There are also obvious ways that negotiating your offer can backfire, though. For example, a buyer who claims her offer is at her maximum sales price for which she is preapproved, is somewhat useless information. I expect these types of buyers figure they can tug on a seller’s heart strings, and that a seller will care that they cannot afford to buy the house. Further, if a buyer’s ratios are that tight, any little thing she does to affect her credit report between signing the contract and closing could cause her loan to blow up. In addition, any small oversight by the lender could cause the loan to go sideways. It doesn’t make the buyer appear as a good credit risk.

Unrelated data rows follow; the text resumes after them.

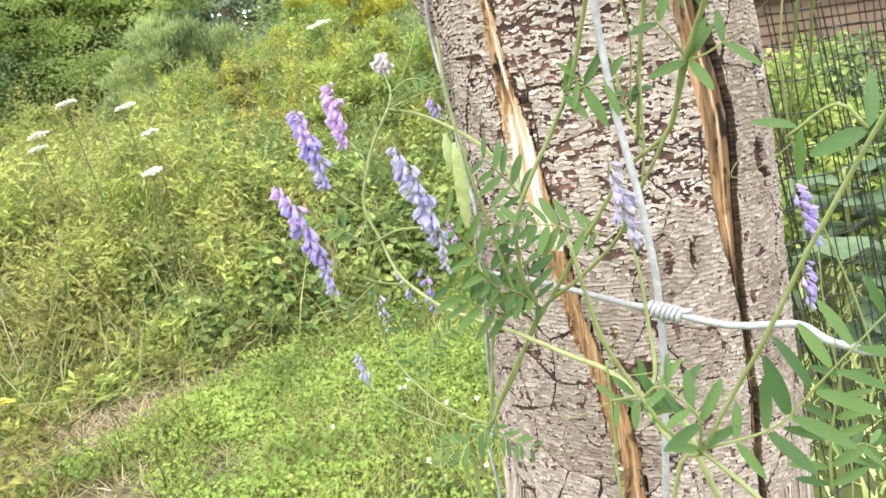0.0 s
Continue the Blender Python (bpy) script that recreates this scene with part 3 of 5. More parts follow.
def bark_peel():
    """The loose lip of bark that curls out below the bared wood."""
    n, m = 60, 26
    s, q = np.meshgrid(np.linspace(-1, 1, n), np.linspace(0, 1, m), indexing="ij")
    top = 1.2172 - 0.0016 * np.exp(-(((s - 0.12) / 0.07) ** 2)) - 0.0060 * np.maximum(0, -s - 0.45) - 0.0030 * np.maximum(0, s - 0.7) + 0.002 * (fractal(s * 5 + 5, s * 0 + 2, 151) - 0.5)
    z = top - q * (0.0105 + 0.003 * np.sin(s * 5 + 1)) * (1 - 0.35 * s * s)
    deg = -40.5 + 10.5 * s
    cx, cy, r = axis(z)
    rad = r + 0.0012 + 0.0080 * (1 - s * s) * (1 - q) ** 1.6 * (1 - 0.5 * np.exp(-(((s - 0.12) / 0.1) ** 2))) + 0.001 * (fractal(s * 9 + 3, q * 9 + 3, 152) - 0.5)
    a = np.radians(deg)
    v = np.stack([cx + rad * np.sin(a), cy - rad * np.cos(a), z], -1).reshape(-1, 3)
    i, j = np.meshgrid(np.arange(n - 1), np.arange(m - 1), indexing="ij")
    f = np.stack([i * m + j, i * m + j + 1, (i + 1) * m + j + 1, (i + 1) * m + j], -1).reshape(-1, 4)
    me = mesh_of("bark_peel", v, f, BARK)
    hole = np.minimum(np.hypot((s + 0.35) / 0.16, (q - 0.55) / 0.10), np.hypot((s - 0.22) / 0.09, (q - 0.42) / 0.14)) + 0.9 * (fractal(s * 14 + 3, q * 9 + 3, 155) - 0.5)
    floats(me, "flake", np.clip(np.minimum(7.0 - 8.5 * fractal(s * 9 + 4, q * 6 + 4, 153), 1.2 * hole - 0.6), 0, 1).ravel())
    # tone drops along the top edge: the lip's thin shadow, painted in
    floats(me, "tone", np.clip(0.30 + 0.60 * fractal(s * 12, q * 12, 154) - 0.3 * np.exp(-((q / 0.10) ** 2)), 0, 1).ravel())
    floats(me, "crackle", np.full(s.size, 0.4))
    ob = part_mesh("bark_peel", me, dead_tree, "curled lip of loose grey bark")
    thick = ob.modifiers.new("thickness", "SOLIDIFY")
    thick.thickness = 0.0012


bark_peel()


def splinters():
    """Pale broken fibres at the end of the stub."""
    for a, b, r in (((-0.0326, 0.4745, 1.2563), (-0.0402, 0.4780, 1.2663), 0.0024), ((-0.0348, 0.4750, 1.2559), (-0.0386, 0.4800, 1.2707), 0.0020)):
        line = spline([a, b], 0.001)
        v, f = tube(line, np.linspace(r, 0.0003, len(line)), 6)
        me = mesh_of("splinter", v, f, WOOD)
        floats(me, "tone", np.full(len(v), 0.95))
        part_mesh("splinter", me, dead_tree, "pale splintered wood")

    # a little snag of dead twig ends low on the same side
    for a, b, r in (((-0.0022, 0.4780, 1.0784), (-0.0149, 0.4950, 1.0841), 0.0024), ((-0.0031, 0.4780, 1.0883), (-0.0127, 0.4950, 1.0925), 0.0022), ((-0.0031, 0.4780, 1.0827), (-0.0158, 0.4970, 1.0865), 0.0016)):
        mid = [(p + q) / 2 + e for p, q, e in zip(a, b, (0.002, 0.0, -0.003))]
        line = spline([a, mid, b], 0.0015)
        v, f = tube(line, np.linspace(r * 1.6, 0.0005, len(line)), 7)
        me = mesh_of("snag", v, f, BARK)
        floats(me, "tone", np.full(len(v), 0.3))
        floats(me, "flake", 0.15 + 0.45 * rng.random(len(v)))
        part_mesh("snag", me, dead_tree, "short brown dead twig stump")


splinters()

# ---- the galvanised stock fence ----
fence = thing("wire_fence", (0.1071, 0.1763, LOW), "galvanised stock wire fence with twisted knots pressed on the trunk", "fence")


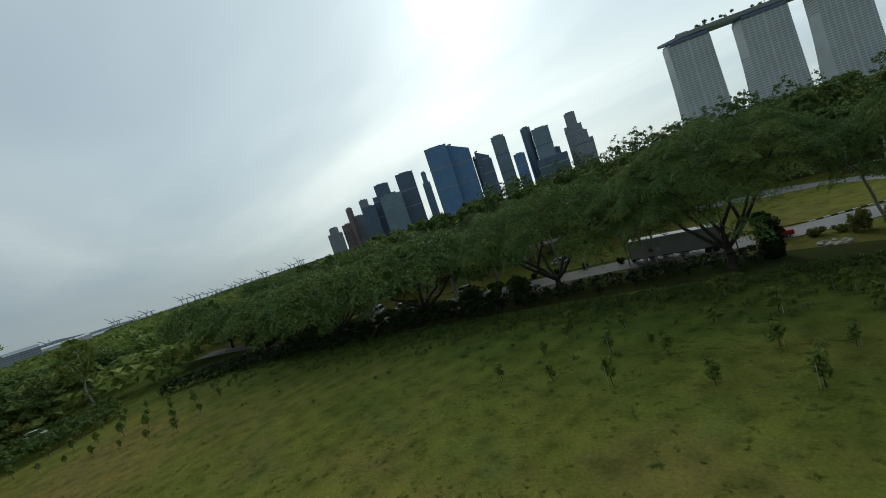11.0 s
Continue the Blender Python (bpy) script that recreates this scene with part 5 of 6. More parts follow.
def silo_plant(x, y, turn):
    """A concrete batching plant: a row of tall silos on dark legs."""
    ob = new("batching_plant")
    S = mat("silo_white", (0.70, 0.66, 0.60), 0.6, var=0.1, scale=0.4, color2=(0.55, 0.48, 0.42), scale2=0.25, mix2=0.6)
    D = mat("dark_blue_steel", (0.05, 0.07, 0.13), 0.6, var=0.2)
    for k in range(5):
        bm = bmesh.new()
        xx = -6.6 + 3.3 * k
        rod(bm, (xx, 0, 9.2), (xx, 0, 21), 1.6, sides=16)
        rod(bm, (xx, 0, 6.6), (xx, 0, 9.2), 0.4, 1.6, 16)
        part("silo", bm, S, ob, smooth=False)
        for sy in (-1.4, 1.4):
            bm = bmesh.new()
            box(bm, (xx - 1.5, sy - 0.12, 0), (xx - 1.2, sy + 0.12, 10))
            part("leg", bm, D, ob)
    bm = bmesh.new()
    box(bm, (-7.5, -1.1, 2.0), (6.5, 1.4, 6.8), 0.1)
    part("mixer_house", bm, D, ob)
    bm = bmesh.new()
    box(bm, (-8.2, -1.8, 21.0), (8.2, 1.8, 21.4))
    part("top_deck", bm, STEEL, ob)
    bm = bmesh.new()
    for sy in (-1.7, 1.7):
        for zz in (21.9, 22.4):
            box(bm, (-8.2, sy - 0.04, zz), (8.2, sy + 0.04, zz + 0.06))
    part("handrail", bm, STEEL, ob)
    bm = bmesh.new()
    v = box(bm, (8, -0.8, 1), (24, 0.8, 2.2))
    for p in v:
        if p.co.x < 10:
            p.co.z += 9
    part("conveyor", bm, D, ob)
    ob.matrix_world = pose(x, y, 0, 0, 0, turn) @ Matrix.Diagonal((1.15, 1.15, 1.3, 1))
    tagged(ob, "row of cream concrete-plant silos on dark blue legs", "silos")


silo_plant(-226.5, 417.6, -28)


def plain_wall(name, a, b, h, th, material, label):
    a, b = Vector((*a, 0)), Vector((*b, 0))
    bm = bmesh.new()
    L = (b - a).length
    box(bm, (0, -th / 2, 0), (L, th / 2, h))
    box(bm, (-0.05, -th / 2 - 0.06, h), (L + 0.05, th / 2 + 0.06, h + 0.15))
    n = int(L / 4)
    for k in range(n + 1):
        box(bm, (L * k / n - 0.15, -th / 2 - 0.05, 0), (L * k / n + 0.15, -th / 2 - 0.002, h))
    ob = part(name, bm, material)
    ob.matrix_world = pose(a.x, a.y, 0, 0, 0, math.degrees(math.atan2(b.y - a.y, b.x - a.x)))
    return tagged(ob, label, "wall")


plain_wall("boundary_wall", (-278.7, 379.1), (-188.4, 372.4), 3.2, 0.3, WHITE_WALL, "long white boundary wall beside a grass strip")
plain_wall("boundary_wall", (-184.4, 377.3), (-152.8, 368), 2.8, 0.3, WHITE_WALL, "short white boundary wall by the road")


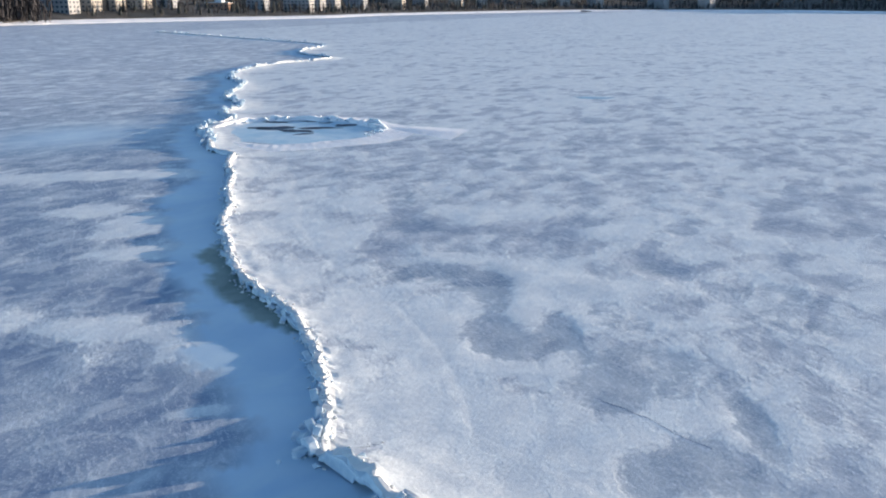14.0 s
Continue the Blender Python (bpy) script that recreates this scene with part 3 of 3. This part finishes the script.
# ---- the round opening in the ice ----
def ring():
    root = tagged(new("ice_ring"), "round collapsed opening in the ice with a broken snowy rim", "ice ring")
    n, m = 150, 7
    cx, cy = -73.0, 0.8
    verts, faces = [], []
    for i in range(n):
        t = 2 * math.pi * i / n
        d = Vector((math.cos(t), math.sin(t)))
        far = max(0.0, d.dot(Vector((-0.9, -0.4))))
        r = 10.4 + 1.3 * noise.noise((d.x * 1.5, d.y * 1.5, 2.0)) + 0.4 * noise.noise((d.x * 9, d.y * 9, 4.0))
        h = (0.05 + 0.62 * min(1.0, far * 2.2)) * (0.75 + 0.5 * noise.noise((d.x * 6, d.y * 6, 7.0)))
        for o, z in ((-0.7, -0.1), (-0.35, 0.35), (-0.1, 0.95), (0.3, 1.0), (0.9, 0.55), (1.9, 0.2), (4.2, -0.06)):
            if o > 0.5 and d.dot(Vector((0.45, -0.89))) > 0.35:
                o = 0.5 + 0.1 * o
            verts.append((cx + d.x * (r + o), cy + d.y * (r + o), z * h + (0.05 * noise.noise((d.x * 30, d.y * 30, o)) if z > 0.3 else 0)))
    for i in range(n):
        for j in range(m - 1):
            faces.append((i * m + j, i * m + j + 1, (i + 1) % n * m + j + 1, (i + 1) % n * m + j))
    me = mesh_of("rim", verts, faces, [SHORE_SNOW])
    me.flip_normals()
    rim = new("rim", me)
    rim.parent = root
    rng = random.Random(31)
    for _ in range(70):
        t = rng.gauss(math.radians(205), math.radians(48))
        r = 10.4 + rng.uniform(-0.6, 0.8)
        b = rng.uniform(0.2, 0.6)
        child("ice_block", rng.choice(LUMPS), root, pose(cx + r * math.cos(t), cy + r * math.sin(t), 0.12, rng.gauss(0, 25), rng.gauss(0, 25), rng.uniform(0, 360)) @ Matrix.Diagonal((b * 1.5, b, b * 0.9, 1)))
    for dx, dy, size, tall in ((-6.9, 8.0, 2.6, 1.2), (-7.6, 7.1, 1.8, 1.45), (-5.6, 9.0, 2.2, 0.9), (-4.2, 9.9, 1.6, 0.5), (-8.6, 5.8, 1.2, 0.8)):
        child("ice_plate", rng.choice(PLATES), root, pose(cx + dx, cy + dy, -0.05, 20, 6, 130) @ Matrix.Diagonal((size, 0.3, tall, 1)))
    # a snow tail drifting off the raised corner
    tail = [(-80.5, 9.5), (-81.5, 12.5), (-81.4, 16.0), (-80.5, 20.5)]
    c = curve_through(tail, 0.5)
    v, f = [], []
    for i, p in enumerate(c):
        k = i / (len(c) - 1)
        for o, z in ((-2.2, -0.06), (-0.9, 0.12), (0.0, 0.24), (0.9, 0.14), (2.6, -0.06)):
            v.append((p[0] + o * (0.8 + k), p[1] + 0.3 * o, z * (1 - 0.75 * k) + 0.05 * wave(i * 0.5 + o, 77, 1.0) * (z > 0)))
    for i in range(len(c) - 1):
        f += [(5 * i + j, 5 * i + j + 1, 5 * i + j + 6, 5 * i + j + 5) for j in range(4)]
    me = mesh_of("snow_tail", v, f, [SHORE_SNOW], True)
    ob = new("snow_tail", me)
    ob.parent = root
    blot("slush_floor", SLUSH, cx, cy, 9.4, 9.2, 0, 0.008, 81, "pale blue slush inside the opening", "slush")


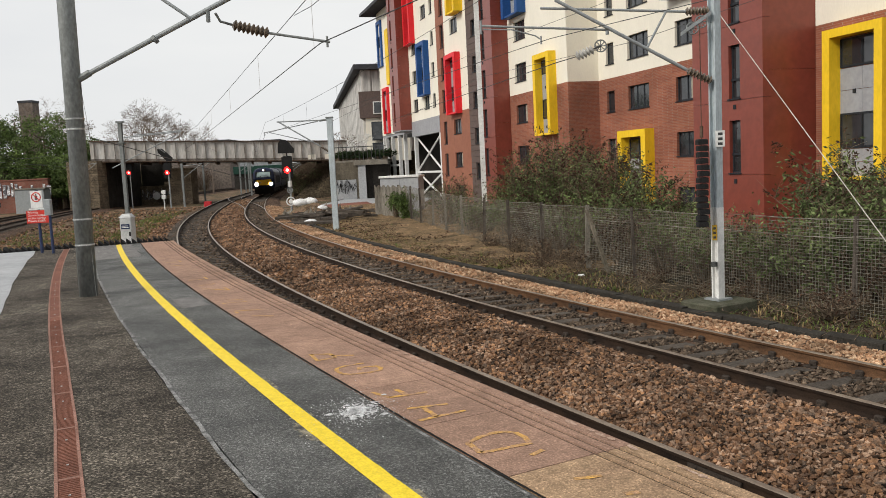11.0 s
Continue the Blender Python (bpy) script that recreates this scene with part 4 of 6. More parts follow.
# each span of netting is tied to its posts and sags a little between them
g = Geo()
MESH_END = lens[8]
for j in range(28):
    f = j / 27
    for u in np.arange(0, MESH_END - 0.4, 0.8):
        p = []
        for q in (u, u + 0.8):
            sag = 0.035 * noise.noise((q * 0.5, f, 1)) - 0.03 * abs(math.sin(q * 1.08)) * f
            p.append(fence_at(q, -1.2 + (fence_top(q) + 1.2) * f + sag))
        g.cyl(p[0], p[1], 0.0036, n=3, caps=False)
for u in np.arange(0, MESH_END, 0.065):
    g.cyl(fence_at(u, -1.25), fence_at(u, fence_top(u) - 0.03 * abs(math.sin(u * 1.08))), 0.0028, n=3, caps=False)
ob = part("wire_mesh", g, MESH_WIRE, fence)
ob["kind"] = "stuff"
POSTS = [1.2, 4.6, 10.6] + [lens[3] + 0.9 + k * 2.9 for k in range(10)]
for i, u in enumerate(POSTS):
    if u > lens[-1]:
        continue
    p = fence_at(u, 0)
    h = fence_top(u) + 0.05
    lean = 0.05 * math.sin(i * 2.3)
    w = 0.055 if i > 2 else 0.035
    g = Geo()
    g.hexa([(p.x - w, p.y - w, -1.3), (p.x + w, p.y - w, -1.3), (p.x + w, p.y + w, -1.3), (p.x - w, p.y + w, -1.3),
            (p.x - w + 0.01 + lean, p.y - w, h), (p.x + w - 0.01 + lean, p.y - w, h), (p.x + w - 0.01 + lean, p.y + w, h), (p.x - w + 0.01 + lean, p.y + w, h)])
    part("fence_post", g, CONCRETE_OLD if i in (3, 7, 8, 9) else SLEEPER, fence)
    if i == 3:
        d = (FENCE[2] - FENCE[3]).normalized()
        g = Geo()
        a0, a1 = Vector((p.x, p.y - 0.07, h - 0.12)), Vector((p.x, p.y - 0.07, -1.25)) + d * 1.05
        n = Vector((d.y, -d.x, 0)) * 0.04
        e = d * 0.04
        g.hexa([a1 - n - e, a1 + n - e, a1 + n + e, a1 - n + e, a0 - n - e, a0 + n - e, a0 + n + e, a0 - n + e])
        part("stay", g, STAINED, fence, "slanting concrete stay")
for drop in (0.0, 0.3):
    g = Geo()
    g.tube([fence_at(u, fence_top(u) - drop + 0.02 * math.sin(u * 2)) for u in np.arange(0, MESH_END, 0.8)], 0.007, 4)
    part("top_wire", g, MESH_WIRE, fence)

# weathered wooden palings at the far end
u = lens[-2] - 0.3
while u < lens[-1]:
    g = Geo()
    p, q = fence_at(u, -1.3), fence_at(min(u + 0.11, lens[-1]), -1.3)
    h = 0.62 + 0.06 * math.sin(u * 37)
    n = Vector(((q - p).y, -(q - p).x, 0)).normalized() * 0.03
    g.hexa([p - n * 2, q - n * 2, q - n, p - n, p - n * 2 + Vector((0.02 * math.sin(u * 9), 0, 1.3 + h)), q - n * 2 + Vector((0.02 * math.sin(u * 9), 0, 1.3 + h)), q - n + Vector((0.02 * math.sin(u * 9), 0, 1.3 + h)), p - n + Vector((0.02 * math.sin(u * 9), 0, 1.3 + h))])
    part("paling", g, CONCRETE_OLD, fence)
    u += 0.145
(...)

Further, don’t discount the power of the Internet. Sellers and their agents enjoy access to Facebook, LinkedIn and a host of other websites that popup in Google searches. If the buyer works for the state of California, that buyer’s salary is public information, easily accessible online. Many buyers in Sacramento work for the State. It’s hard for a seller to believe a buyer is at her maximum, for example, if her annual salary exceeds half the sales price.
Sometimes buyers will say the home needs work, and they want to discount the price based on the projected dollar amount of their imaginary improvements. Sellers don’t care what type of upgrades the buyer hopes to make. Sellers base their asking price on the comparable sales. Generally the list price already accounts for condition of the property. Making a lowball offer because the home needs work is not a justification when the home is priced accordingly.
Negotiating your offer based on the comparable sales is generally your best solution. It’s the logical solution. Agents who lay out that scenario will often get the attention of the seller. Otherwise, buyers are left with the bad strategy of starting low, splitting the difference and getting stuck with no right of renegotiation. The worst that happens is the buyer ends up with no home at all. It’s a good idea to listen to your agent when it comes to negotiating your offer in Sacramento. That’s why buyers typically hire an agent.